Shyneek, 9, her two brothers and her cousin were joined by about 400 people who jumped at the chance to get outside and rowing during a warm and sunny October Saturday at Roberto Clemente State Park.  On the final day of the weeklong Harlem River Festival, families came out for activities, crafts and the rare chance to be out on the water.

“We’re trying to do events to get people out on the Harlem River,” said Chauncy Young, of the Harlem River Working Group, which organized the event.  “So many people live next to this river and don’t even know its name half the time.”

Parents watched their kids don life jackets and climb into wooden canoes with eager faces and big smiles.  One parent was local resident Kathy Powell-Manning, who was excited children had an opportunity to canoe on the river so close to home.

“It gives them a physical activity and the kids need that,” Powell-Manning said, as she watched her daughter climb into a canoe.  “It’s also giving them a chance to get exposed to things they usually wouldn’t.”

A colorful van known as the Canoe Mobile brought the canoes all the way from Minneapolis.  Wilderness Inquiry, the outdoor adventure organization that owns the canoes, runs the service in an effort to give urban communities access to their local waterways.

“This is awesome,” said Nereida Figueroa, of Morris Heights, as she watched her son paddle away on one of the Wilderness Inquiry boats.  “It gives the kids something to do that’s nearby, and it’s free.”

Some groups came from as far as Albany to join in the festival, which debuted four years ago.  Even so, the event was missing past partners and activities, such as water testing with the U.S. Geological Survey, which failed to show due to the government shutdown.
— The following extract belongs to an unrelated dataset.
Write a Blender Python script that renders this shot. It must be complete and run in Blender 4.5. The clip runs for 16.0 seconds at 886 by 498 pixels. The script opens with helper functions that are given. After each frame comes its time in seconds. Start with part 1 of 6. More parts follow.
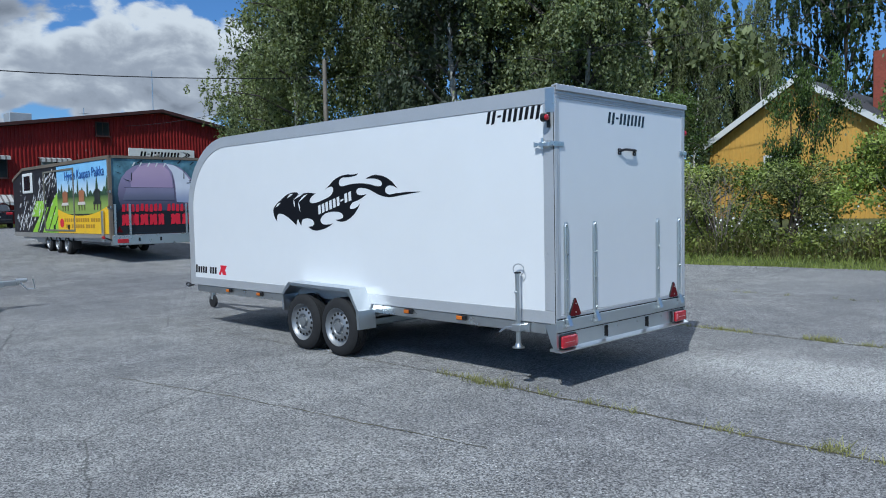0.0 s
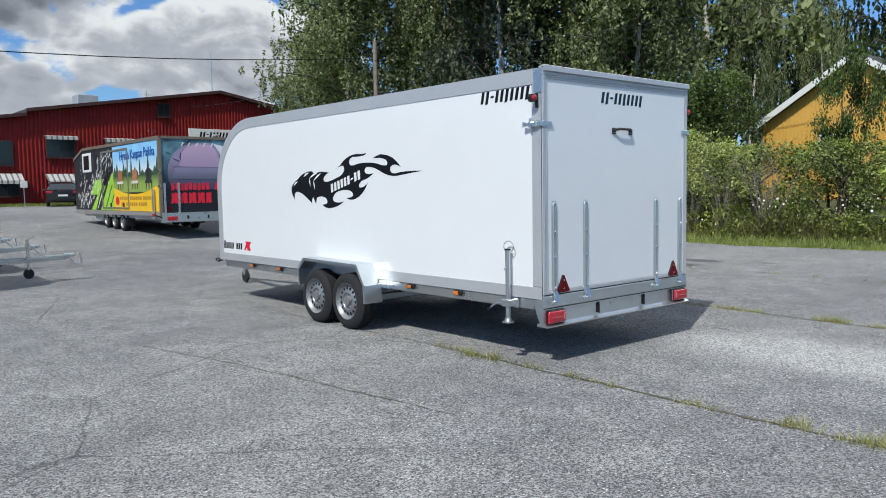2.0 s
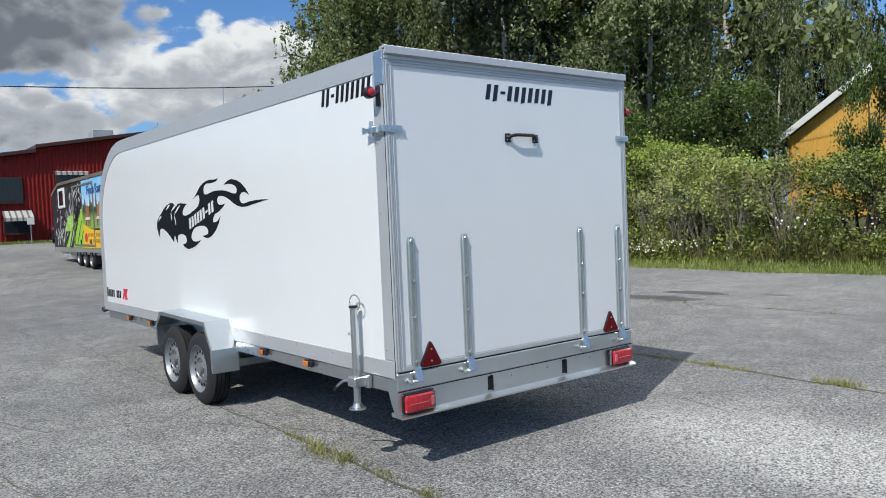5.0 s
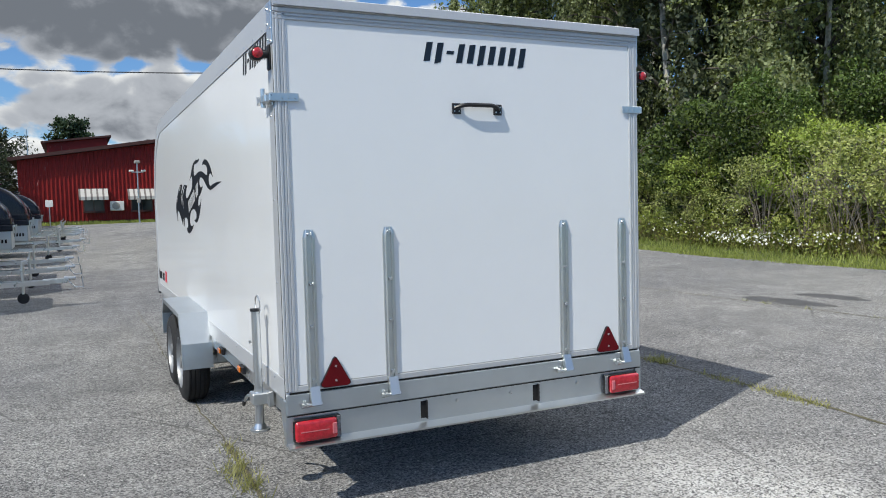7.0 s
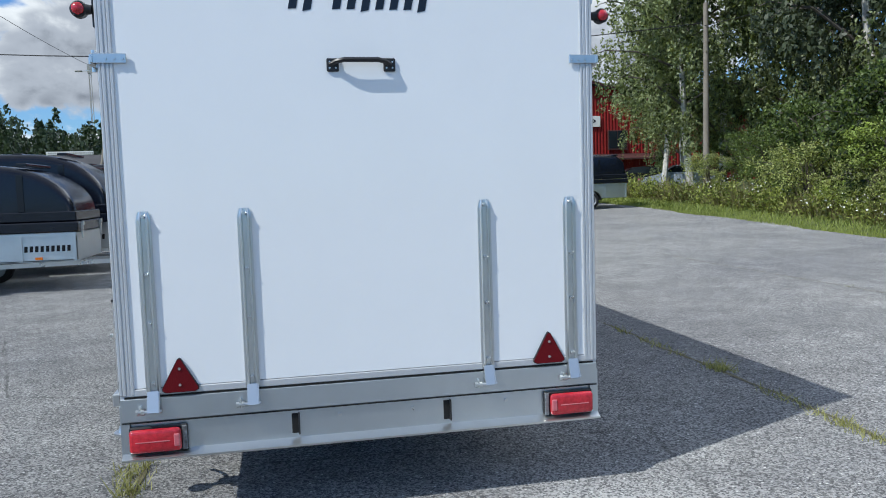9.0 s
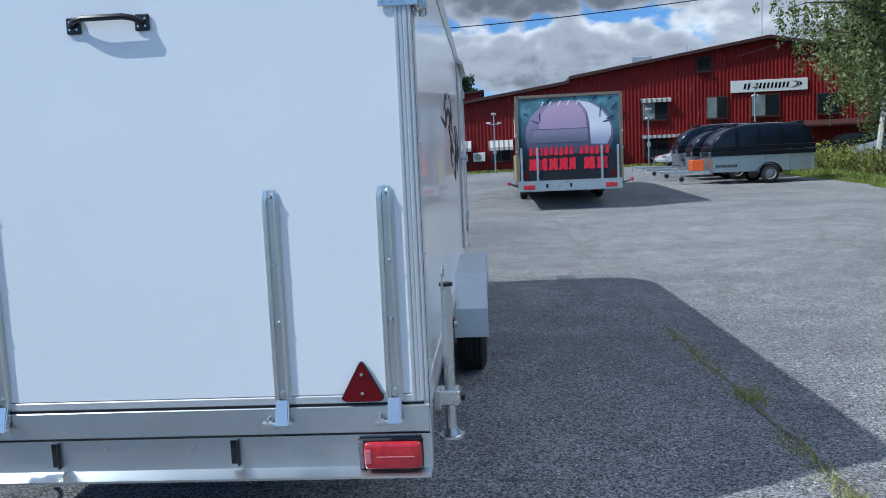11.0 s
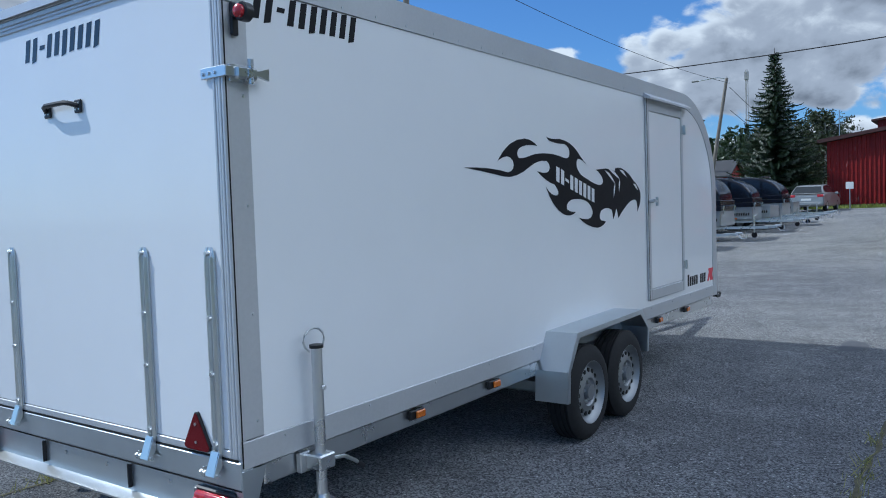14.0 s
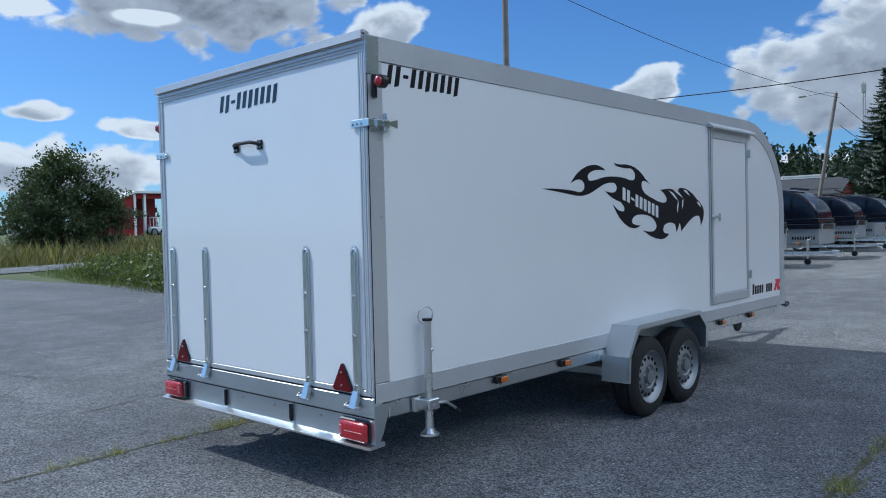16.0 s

But local rowing organizations and the Bronx Children’s Museum kept families entertained.

Before getting out on the water, children practiced their technique on rowing machines provided by Row New York.

Families also explored a mobile Bronx Children’s’ Museum exhibit celebrating the soon to be reopened High Bridge, which connects the two sides of the Harlem River.  Before embarking on the canoes, children used crafts to contribute to a colorful miniature reconstruction of New York’s oldest bridge.

Daniel Velazquez, a Mott Haven resident who grew up in Morris Heights said it was important for the community to enjoy events like this one.  He brought his daughter Marianela, 8, to try canoeing, an activity he had enjoyed in his youth.

“It’s a chance to stretch and release some stress,” Velazquez said.  “Simplicity is breathtaking sometimes.”